The ease with which terrorists entered the country and carried out one of the deadliest attacks on November 26, 2008, dealt a huge blow to the nation’s security system, which led to steps being taken to strengthen coastal security after the 26/11 Mumbai terror attacks.
Since 2008, the victims of the terror attacks have not been able to recover from the shock completely, but the internal security of the country has seen several major changes.
Taking lessons from the terror attacks, security arrangements have been made fool proof, making it safe from rerun of the 26/11 Mumbai attacks.
Considered a failure of various intelligence agencies, the attacks also gave rise to several questions concerning the internal security of the country.
Today India has done a better job on all such diverse fronts concerning safeguarding the internal security matters of the country. Meanwhile, there has been a drastic shift regarding the changes related to the internal security of the country.
Indian Navy, Coast Guard and Marine Police have created a three-tier security system in the coastal areas of the country so that no suspicious activity can go undetected.
The Government of India constituted the Information Management and Analysis Centre in 2014 so that the Navy, Coast Guard and Marine Police could work as a three-tier integrated security unit.
Its main purpose is to ensure that an incident like 26/11 Mumbai terror attacks does not happen again. It acts as a nodal centre for the collection and dissemination of information on coastal security to multiple places.
Apart from this, the Director General of the Indian Coast Guard has been accorded the status of Commander of the Coastal Command, who acts as a coordination between the Central and state intelligence agencies.
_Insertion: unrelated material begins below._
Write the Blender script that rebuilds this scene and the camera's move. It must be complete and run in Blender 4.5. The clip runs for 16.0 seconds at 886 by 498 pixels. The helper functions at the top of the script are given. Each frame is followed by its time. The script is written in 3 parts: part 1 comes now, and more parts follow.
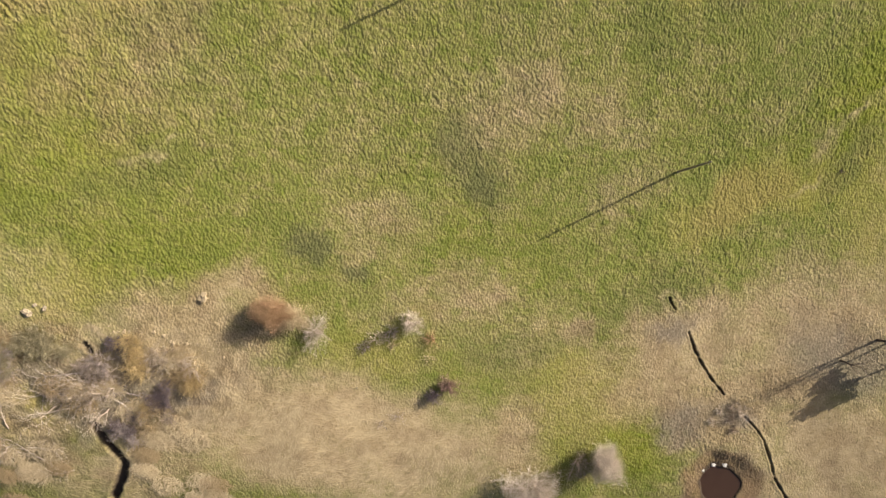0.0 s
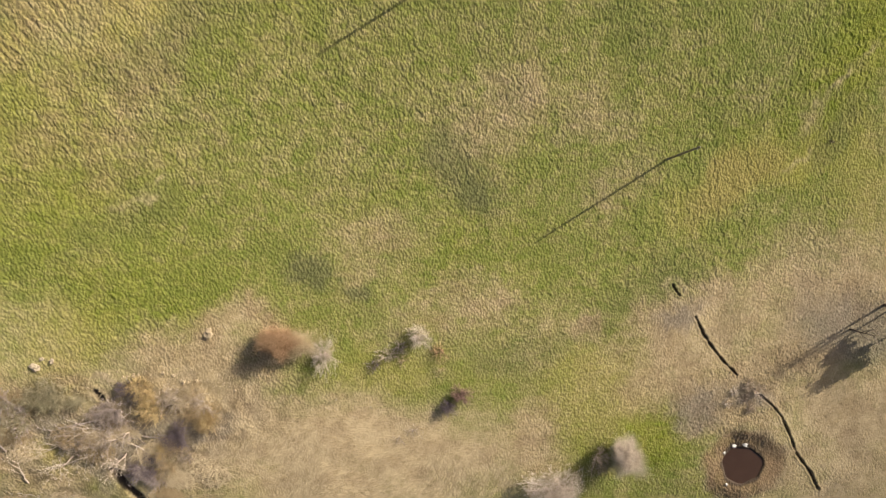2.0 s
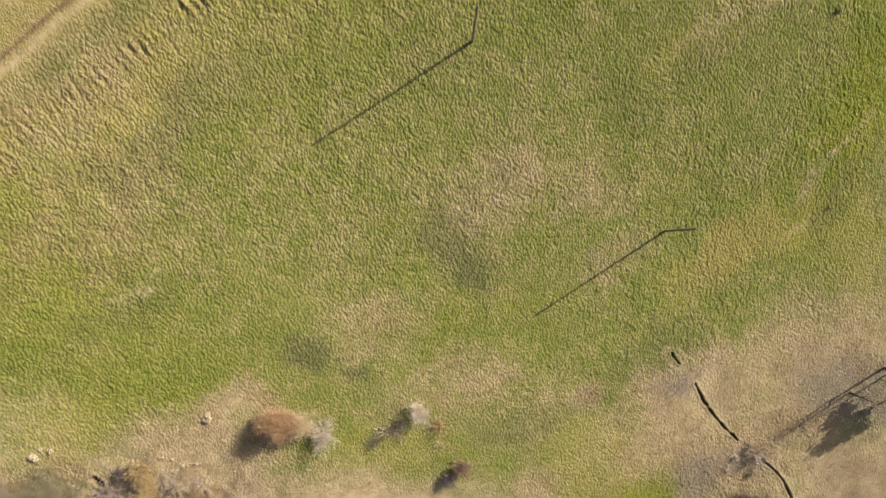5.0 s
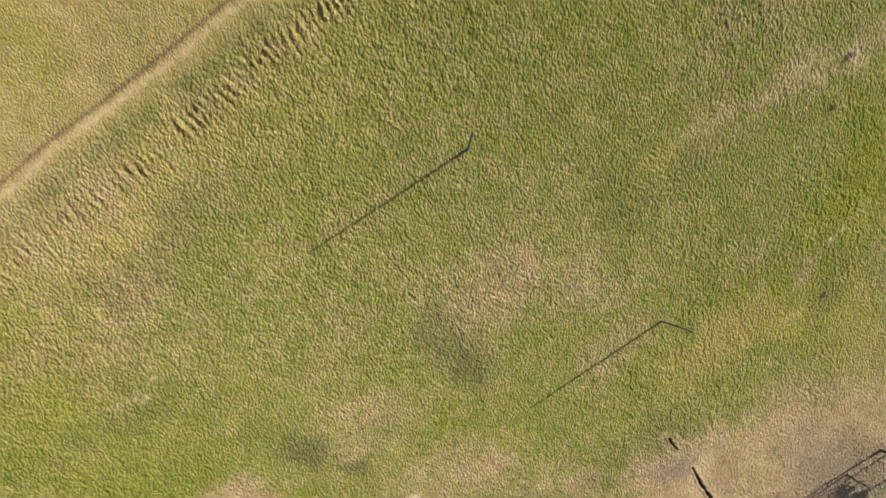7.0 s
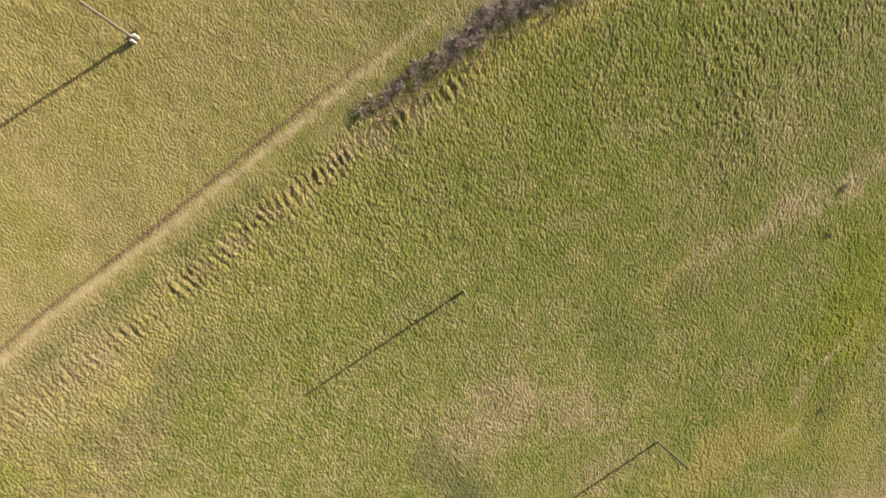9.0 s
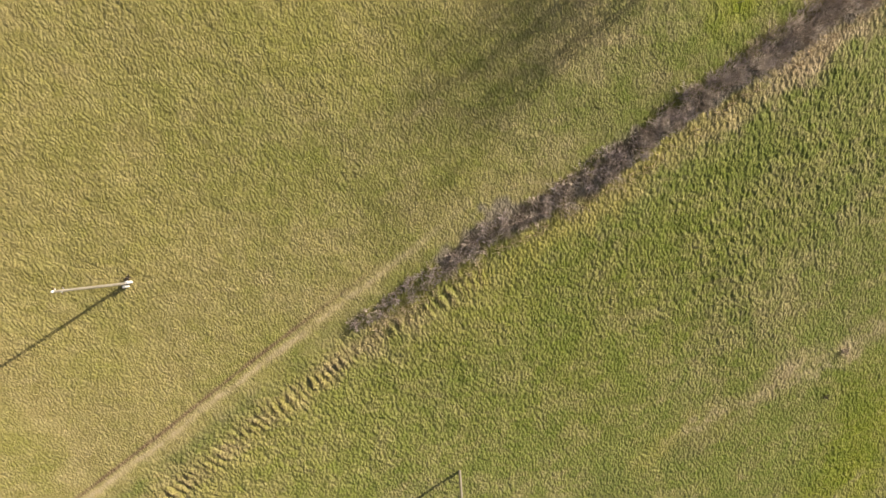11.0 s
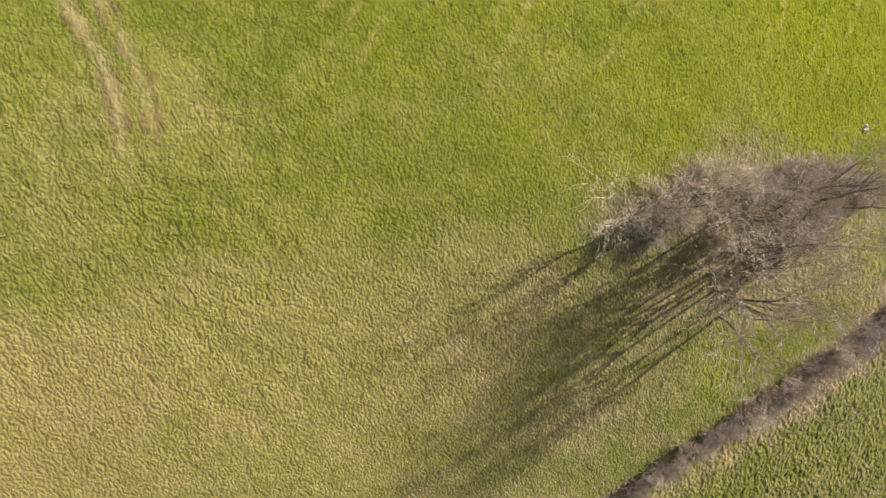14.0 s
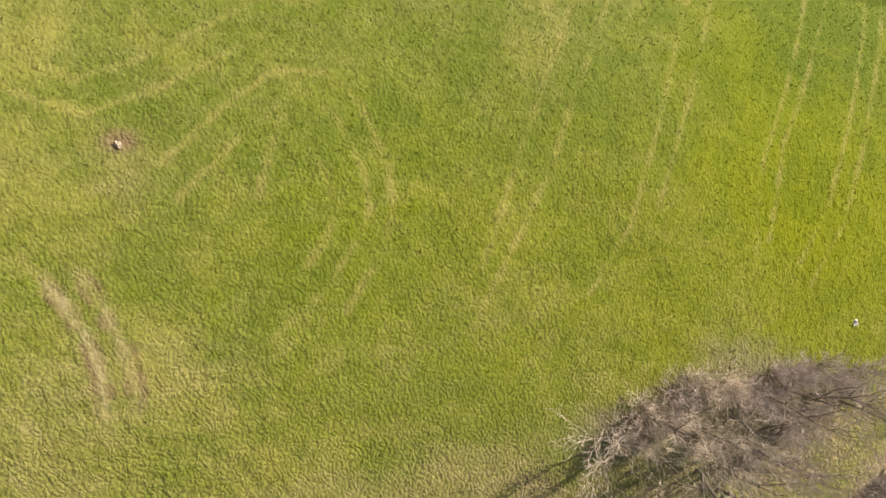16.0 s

At the same time, the strength of the Indian Navy has also increased significantly as compared to 2008. The radar system of the Indian Army has been vastly strengthened, due to which the Navy is able to keep a sharp surveillance in the sea.
The Union government has also procured several patrolling boats and surveillance equipment to beef up coastal security.
According to the Ministry of Home Affairs, after the 26/11 Mumbai attacks, the Coastal Security Scheme Phase-2 has been started in the direction of building maritime infrastructure.
Under this initiative, 121 Coastal police stations have been set up. At the same time, till 2021, 35 jetties and 10 marine operational centres have been established.
Apart from this, 131 four-wheelers and 242 motorcycles have also been purchased for patrolling. The government has also started coastal mapping through which every activity related to maritime security is being monitored with the help of mapping.
The government has also initiated a tracking system for monitoring boats of fishermen going for fishing in the sea. Under this system, one biometric card has been issued to each fisherman. This system has been implemented in many states across the country.
In such a situation, the Coast Guard or Navy can check the identity of any boat by checking its biometric card in case of any suspicion.
After the Mumbai terror attacks, the Maharashtra government formed a special team of commandos named ‘Force One’. The training of Force One personnel is on the lines of training undergone by NSG personnel.
The NSG has also been made much more effective than before. After 2008, now the NSG has regional centres functioning at five places in the country, namely Mumbai, Chennai, Hyderabad, Kolkata and Gandhinagar so that the response time can be reduced in case of a terror attack anywhere in the country.
At the same time, mock drills of NSG jawans are organised from time-to-time in different parts of the country so that they are always well-prepared to handle any situation.
At the time of the Mumbai attacks, the NSG commandos were kept waiting at the airport for eight hours. Such shortcomings have also been removed. The government has given exclusive rights to the NSG, which can now take aircraft from any operator in times of emergency.
Organisations running their terrorist activities from Pakistan work to spread religious fanaticism and collect funds through social media. In view of this, Indian intelligence agencies have laid siege to these organisations on social media as well. Several teams of experts are continuously monitoring social media and taking strict action by identifying people involved in anti-national activities.
The most successful experiment after the Mumbai attacks was the creation of the National Investigation Agency (NIA). Since its inception on December 31, 2008, NIA has been successfully investigating, not only terror attacks and fake Indian currency cases, but also funding networks of terrorist organisations, anti-national organisations and Maoists in Jammu and Kashmir and northeast India effectively.
The regional offices of NIA have been opened in many states. Over the years, the NIA has been able to establish itself as an anti-terror investigative agency.
India has now started a major fight against terrorism, not only within the country but also at international fora. India has hosted three global events this year — the Interpol Annual General Assembly in Delhi, a special session of the UN Anti-Terrorism Committee in Mumbai and Delhi, and the ‘No Money for Terror’ conference.
In these three conferences, an important strategy was prepared on cross-border terrorism and ways to deal with it. Not only this, India has also exposed Pakistan through these global fora.